Flex-TPU: A Flexible TPU with Runtime Reconfigurable Dataflow Architecture
Mohammed Elbtity, Peyton Chandarana, Ramtin Zand
TL;DR
This paper addresses the throughput limits of static dataflows in TPUs by introducing Flex-TPU, a hardware design that enables runtime reconfiguration of the dataflow per layer. The architecture extends a conventional systolic array by adding one register and two multiplexers per processing element, enabling input-stationary, output-stationary, and weight-stationary modes under control of a Configuration Management Unit and supporting dataflow generation to optimize per-layer performance.
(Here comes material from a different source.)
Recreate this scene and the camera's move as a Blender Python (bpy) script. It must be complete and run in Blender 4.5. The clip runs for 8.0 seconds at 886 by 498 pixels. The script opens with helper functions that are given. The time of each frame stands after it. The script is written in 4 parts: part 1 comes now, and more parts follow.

Through cycle-accurate ScaleSim simulations and targeted synthesis, the authors demonstrate up to a 2.75× speedup over conventional TPUs with modest area and power overheads, and they show that the performance gains persist and grow at larger systolic-array scales up to $S=256×256$. The work highlights the practical potential of layer-wise dataflow optimization to boost throughput for diverse DNN workloads in both data-center and edge contexts, potentially shaping next-generation TPU designs.
Abstract
Tensor processing units (TPUs) are one of the most well-known machine learning (ML) accelerators utilized at large scale in data centers as well as in tiny ML applications. TPUs offer several improvements and advantages over conventional ML accelerators, like graphical processing units (GPUs), being designed specifically to perform the multiply-accumulate (MAC) operations required in the matrix-matrix and matrix-vector multiplies extensively present throughout the execution of deep neural networks (DNNs). Such improvements include maximizing data reuse and minimizing data transfer by leveraging the temporal dataflow paradigms provided by the systolic array architecture. While this design provides a significant performance benefit, the current implementations are restricted to a single dataflow consisting of either input, output, or weight stationary architectures. This can limit the achievable performance of DNN inference and reduce the utilization of compute units. Therefore, the work herein consists of developing a reconfigurable dataflow TPU, called the Flex-TPU, which can dynamically change the dataflow per layer during run-time. Our experiments thoroughly test the viability of the Flex-TPU comparing it to conventional TPU designs across multiple well-known ML workloads. The results show that our Flex-TPU design achieves a significant performance increase of up to 2.75x compared to conventional TPU, with only minor area and power overheads.